Goutte is a lightweight PHP library used for web scraping and web interaction. It provides an easy-to-use API to send HTTP requests, parse HTML responses, and extract data from web pages.
Goutte
Goutte is a lightweight PHP library used for web scraping and web interaction. It provides an easy-to-use API to send HTTP requests, parse HTML responses, and extract data from web pages. Goutte combines the functionality of the Symfony HTTP client and the Crawler component, making it a powerful tool for developers looking to build web scraping scripts in PHP.

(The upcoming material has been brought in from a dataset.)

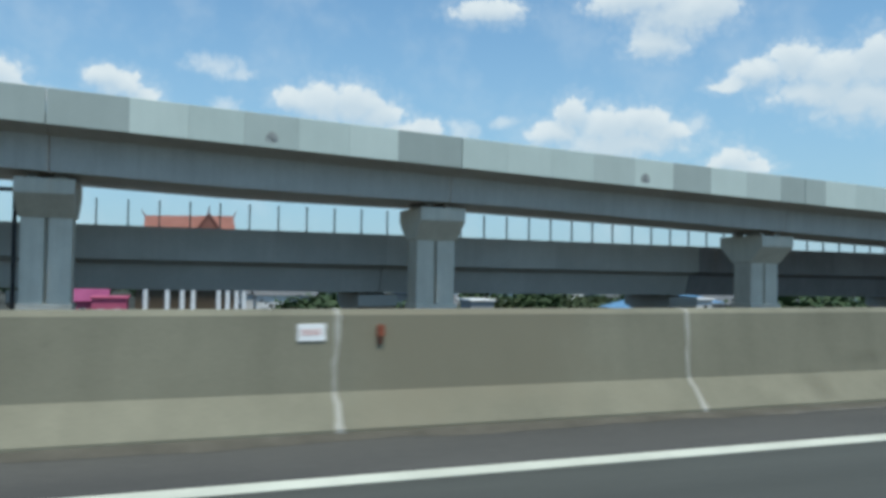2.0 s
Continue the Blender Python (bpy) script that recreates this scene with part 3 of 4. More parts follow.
# ---------------------------------------------------------------- piers
def build_pier(x, y, top, mat, wide=3.1, deep=4.8, col=2.7, thick=1.9, drop=2.0, name="bridge_pier", lift=.17):
    p = empty(name, pose(x, y, GROUND))
    h = top - GROUND
    base = min(8.0, h - drop - 1.0)
    # hammerhead, tapered towards the column in depth and a little in width
    bm = bmesh.new()
    rings = []
    for z, w, d in ((h - drop, col + .1, thick + .05), (h - drop + .10, wide - .10, thick + .25), (h - .86, wide, deep), (h - .03, wide, deep), (h, wide - .08, deep - .08)):
        rings.append([bm.verts.new((sx * w / 2, sy * d / 2, z)) for sx, sy in ((-1, -1), (1, -1), (1, 1), (-1, 1))])
    for r0, r1 in zip(rings, rings[1:]):
        for i in range(4):
            bm.faces.new((r0[i], r0[(i + 1) % 4], r1[(i + 1) % 4], r1[i]))
    bm.faces.new(rings[0][::-1])
    bm.faces.new(rings[-1])
    part("pier_head", bm, mat, p)
    # column with a recessed groove down each broad face
    c, d, gw, gd = col / 2, thick / 2, .11, .38
    out = [(-c, -d), (-gw, -d), (-gw + .05, -d + gd), (gw - .05, -d + gd), (gw, -d), (c, -d), (c, d), (gw, d), (gw - .05, d - gd), (-gw + .05, d - gd), (-gw, d), (-c, d)]
    part("column", extrude_xy(bmesh.new(), out, base, h - drop), mat, p)
    part("plinth", boxes((-col / 2 - .12, col / 2 + .12, -thick / 2 - .25, thick / 2 + .25, 0, base), bevel=.04), mat, p)
    for sx in (-.75, .75):
        for sy in (-1.2, 1.2):
            part("bearing", boxes((sx - .3, sx + .3, sy - .3, sy + .3, h, h + lift)), "girder", p)
    return p


for x in JOINTS[1:-1]:
    tagged(build_pier(x - .25, ramp_y(x) + 4.9, ramp_top(x) - ramp_depth(x) - .32, "pier", drop=2.15, lift=.32), "pale grey concrete pier with flared hammerhead under the ramp", "pier", "piers under the ramp")


# ---------------------------------------------------------------- second viaduct
def v2_y(x):
    return float(np.interp(x, [-300, -8, 68, 110, 600], [82.6, 60.4, 54.7, 56.3, 56.3]))


def v2_top(x):
    return float(np.interp(x, [-300, -8, 68, 130, 600], [5.6, 4.3, 3.8, 3.5, 3.2]))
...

Also known as : PHP web scraper.
Comparisons
-
Goutte vs. cURL : Goutte provides higher-level scraping capabilities with DOM parsing, while cURL is more focused on basic HTTP requests.
-
Goutte vs. Scrapy : Goutte is PHP-based, while Scrapy is a more feature-rich Python framework for web scraping.
-
Goutte vs. HTTParty : Goutte offers parsing and web scraping in PHP, whereas HTTParty is a Ruby gem for handling HTTP requests.
Pros
-
Easy integration : Works seamlessly within PHP projects and Symfony applications.
-
Rich data parsing : Provides built-in DOM traversal and data extraction capabilities.
-
Lightweight and simple : Ideal for smaller scraping projects and straightforward data retrieval.
Cons
-
Limited functionality for complex scraping : Not as comprehensive as full-fledged frameworks like Scrapy.
-
PHP-centric : Only available for developers working within the PHP ecosystem.
-
No built-in JavaScript execution : Goutte cannot handle JavaScript-rendered content out of the box.
Example
A developer uses Goutte to scrape product information from an e-commerce website by sending HTTP requests, parsing the HTML response, and extracting relevant data such as product titles and prices.